In its response to the MTBPS, Sars said it had continued apace with its core functions of collecting all that was due to the fiscus.

“Gross revenue collections remained encouraging during the first half of the current fiscal year despite an uneven economic recovery. Sars is proud to report gross collections totalling R1 016.4 billion, growing by 4.5% and recording a surplus of R1.0 billion against the Budget 2023 estimate.

“This performance is on the back of strong gross collections worth R14.7 billion from VAT, R7.0 billion from the fuel levy, and R4.9 billion from individual taxes – partially offset by R17.7 billion lower gross collections from CIT (Corporate Income Tax). This is as company profits remain under pressure. Further, smaller shortfalls were recorded for Dividend Tax (R2.6 billion), Specific Excise (R2.5 billion), and Import Duties (R0.4 billion).”

Sars said it achieved R11.9bn from revised assessments flowing from the verification of 1.12 million returns, up year per year by R5bn (70%).

“Almost R40 billion that was secured from resolving more than 440k debt collection cases, up R4 billion (±12%). R2.3 billion secured from 121 illicit investigations and 181 state capture cases in progress, 27 cases handed to the NPA (National Prosecuting Authority),“ it said.

Income and profits in the broader economy had been adversely affected from what was anticipated in the 2023 February Budget, it said.

Sars said provisional corporate income tax collections, especially the mining sector, had reduced at the end of June 2023 and led to a larger than expected deficit against the 2023 Budget estimate. Nevertheless, higher-than-estimated profitability in the finance sector, among others, supported provisional corporate income tax and dividends tax collections.

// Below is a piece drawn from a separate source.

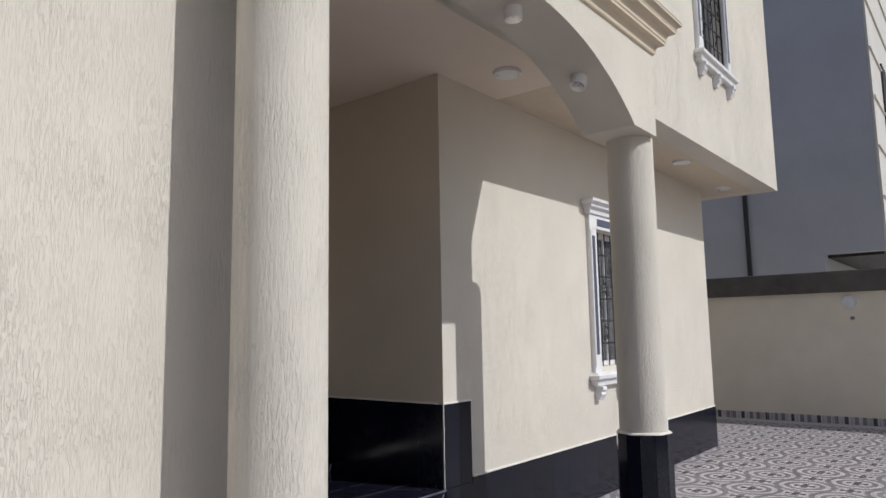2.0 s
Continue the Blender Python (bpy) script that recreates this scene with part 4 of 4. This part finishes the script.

“Main sector performance that showed growth includes – Finance 7.8% from employment and vesting of shares, Community 6.8% from annual salary increases (mainly Government), and Wholesale 6.2% - mainly from retail and vehicles.

“Despite encouraging gross revenue collections, tax revenue performance to date is impacted adversely by several challenges, both domestic and global developments,” it said.

Sars said the intermittent and inadequate electricity supply remained the most immediate and significant constraint to production, investment and employment.

“Rising inflation rates constrained household spending by raising the cost of living. Global growth slowed further in recent months. Central banks globally are countering the effects of high inflation by implementing restrictive monetary policies for longer than anticipated which negatively impact all developing countries.

“Several global risks remain, including the increase in geo-political tensions, resulting in the need for stronger domestic demand to support economic growth.”

Sars said it was committed to addressing and limiting the impact of key risks on the administration of tax and customs revenue collections, such as load shedding and internal resource constraints.

“SARS endeavours to continue to expand the tax base and ensure compliance by taxpayers, with the view to collect all tax revenue due,” it said.